George projects he could save shipping companies money by making deliveries that normally take multiple days in under a day.
Without an air crew, costs for training, employing, and lodging workers would go down. Merlin estimates crew costs can add up to $180,000 to $6 million over the life of a plane, depending on the size and type of craft.
With autonomous planes, companies wouldn’t need to worry about pilots and crew getting stuck in other cities. And they could schedule as many flights as they wanted at odd hours — without restrictions based on worker hours or coordinated schedules. Flight crews would work on the ground, and focus mainly on monitoring self-piloted flights.
No hands, no pilot.
Credit: merlin Labs
At first, the Federal Aviation Administration will let companies transport cargo, with a plan to eventually allow them to carry passengers, in what it calls a “crawl-walk-run approach.”

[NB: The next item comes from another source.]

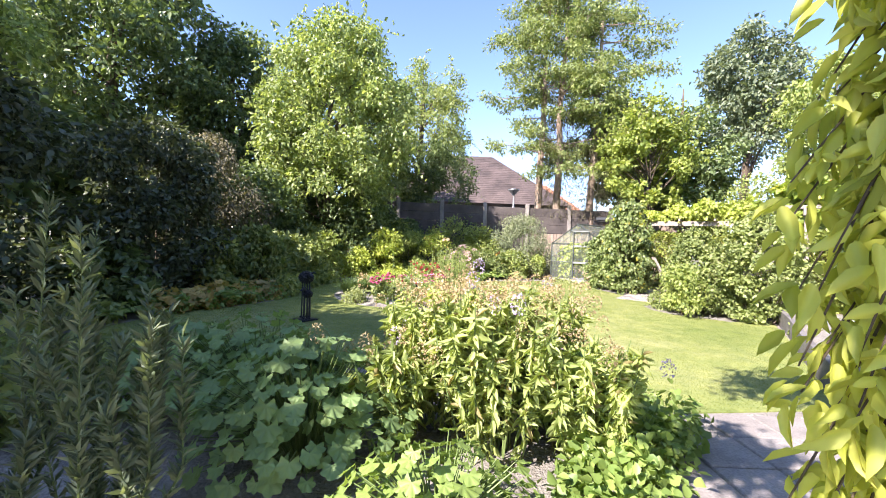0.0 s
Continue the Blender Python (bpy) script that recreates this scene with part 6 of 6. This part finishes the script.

That’s pretty much George’s plan, too.
“Moving passengers is probably step 50, and we’re on step three,” he said.
Xwing, an autonomous flight company for regional air cargo, has fully leaned into delivery even if passenger flight is the ultimate goal. It completed its first autonomous cargo flight from gate to gate in a Cessna Grand Caravan 208B back in February. The flight was remotely monitored from a mission control center in Concord, California.
For now, everyone in the industry, including Merlin, is testing planes with pilots at the helm. The next step is for the FAA to allow planes to fly without pilots over unpopulated areas.
Marc Piette, founder and CEO of Xwing, said in a call that focusing on the cargo market helps improve autonomous flight technology.
It also prepares regulators for a potential passenger market.
“We’re at the tip of the spear here,” Piette said.